With a Little Mermaid theme playing int he background and white globes of light hanging from the luscious architectural ceilings of the Hotel de Ville, this was one dazzling affair. He called his collection one that focused only on Tulle, recreating American classics to celebrate the romanticism of Paris. The result was one of finest craftsmanship of fabrics and styles that showcased fantasy and fit in a whimsical and beautiful way. The story behind the styles was of the twins Jeanmarie and Marybeth, with their sore and lumpy bodies that still praised individuality. Which is why there were dresses with curves and protrusions, jackets with voluminous accents, a tuxedo dress with the breasts hanging out, out of proportion hips on many pieces, and perfectly tailored suits with stylistic gashes and cuts in touche spots. There were outfits that resembled a mermaid, an octopus, and a caterpillar, all taken from the myths and legends of The Little Mermaid. There were darker accents too, like a sequined skeletal girl, a few working women in fine suits with tulle construction. Followed by jackets that looked like Madras jackets but were woven with tulle strips, or cricket jackets and puffed tulle jackets and other tweed, plaid and houndstooth outerwear in asymmetric cuts. The sequins and embelishments on starkly designed asymmetric black coat and on a sheer white dress were standouts. The closing had the twins emerge with the help of a unicorn made of lace and tulle, with a clear message that in the Planet of Dreams, all body types are accepted and one is to be themselves at all time.

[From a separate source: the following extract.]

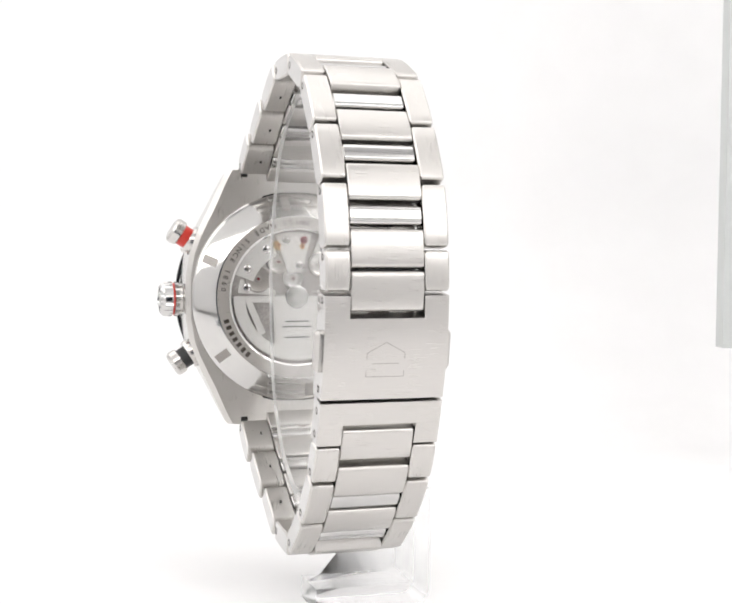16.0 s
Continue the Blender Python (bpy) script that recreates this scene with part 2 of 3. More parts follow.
K = 0.24               # corner of a squared figure, as a share of its width
LOOP = [(K, 0), (1 - K, 0), (1, K), (1, 1 - K), (1 - K, 1), (K, 1), (0, 1 - K), (0, K)]
SIX = [(0.96, 1), (K, 1), (0, 1 - K), (0, K), (K, 0), (1 - K, 0), (1, K), (1, 0.56 - K), (1 - K, 0.56), (0.02, 0.56)]
FIGURES = {"0": [LOOP], "1": [[(0.05, 1), (0.6, 1), (0.6, 0)]],
           "2": [[(0, 1), (1 - K, 1), (1, 1 - K), (1, 0.5 + K), (1 - K, 0.52), (K, 0.52), (0, 0.5 - K), (0, 0), (1, 0)]],
           "3": [[(0, 1), (1 - K, 1), (1, 1 - K), (1, K), (1 - K, 0), (0, 0)], [(0.25, 0.51), (0.99, 0.51)]],
           "4": [[(0.74, 0), (0.74, 1), (0.56, 1), (0, 0.32), (0, 0.22), (1.05, 0.22)]],
           "5": [[(1, 1), (0, 1), (0, 0.57), (1 - K, 0.57), (1, 0.57 - K), (1, K), (1 - K, 0), (0, 0)]],
           "6": [SIX], "7": [[(0, 1), (1, 1), (1, 0.82), (0.34, 0)]], "8": [LOOP, [(0.02, 0.52), (0.98, 0.52)]],
           "9": [[(1 - x, 1 - y) for x, y in SIX]]}


def figures(text, wide, high, stroke, gap, thick):
    """Squared numerals, centred, in the plane of x and y, facing z."""
    bm = bmesh.new()
    widths = [wide * (0.62 if c == "1" else 1.0) for c in text]
    x = -(sum(widths) + gap * (len(text) - 1)) / 2
    for c, w in zip(text, widths):
        for line in FIGURES[c]:
            k = wide - stroke
            ribbon(bm, [(x + stroke / 2 + px * k, (py - 0.5) * (high - stroke)) for px, py in line], stroke, thick, line is LOOP)
        x += w + gap
    return bm


def on_face(x, z, y, turn=0, back=False):
    """Pose on the watch's front (or back): turn clockwise as one looks at it."""
    m = Matrix.Rotation(radians(90), 4, "X")
    if back:
        m = Matrix.Rotation(radians(180), 4, "Z") @ m
    return Matrix.Translation((x, y, HUB + z)) @ m @ Matrix.Rotation(radians(-turn), 4, "Z")


def dial_bar(bm, angle, r0, r1, width, y, thick=0.08, cx=0.0, cz=0.0):
    """A radial mark from r0 to r1 at a clock angle about (cx, cz)."""
    m = on_face(cx, cz, y, angle)
    slab(bm, -width / 2, width / 2, r0, r1, -0.01, thick, m)
    return bm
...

McQueen’s Sarah Burton chose a floral center stage to display an optimistic, beautiful and feminine collection by the iconic brand. Based on the gardens of Great Dixter and the country ways of the English gardens, the collection and ambiance was heavily inspired by rains, sunshines and nature overall. There were a plethora of feminine dresses, mostly looking rather pink owing to the ambiance that struck the eyes like a fantasy. However there was an interesting juxtaposition of funk and girlish vibes, with floral and lace dresses paired with utility boots, or leather dresses with hardware paired with chunky jewelry and studded boots. There was a lot of asymmetry, on off shoulder ruffled dresses where ruffles continued to snake down legs in unpredictable patterns. There were also trenchcoats with silk florals all over, knit dresses with ruffles, and several jackets in leather, denim or mixed with gingham check, for a country feel that was updated by a host of zippers and oversized collars or hardware fasteners. The florals continued with evening wear and party dresses that were almost entirely made to look like single roses or bouquets with intricate silken swirls. The series of reconstruction and deconstruction of fabrics and styles that blended modern goth with Renaissance was truly out of this world. And literally belonged in another fantasy altogether.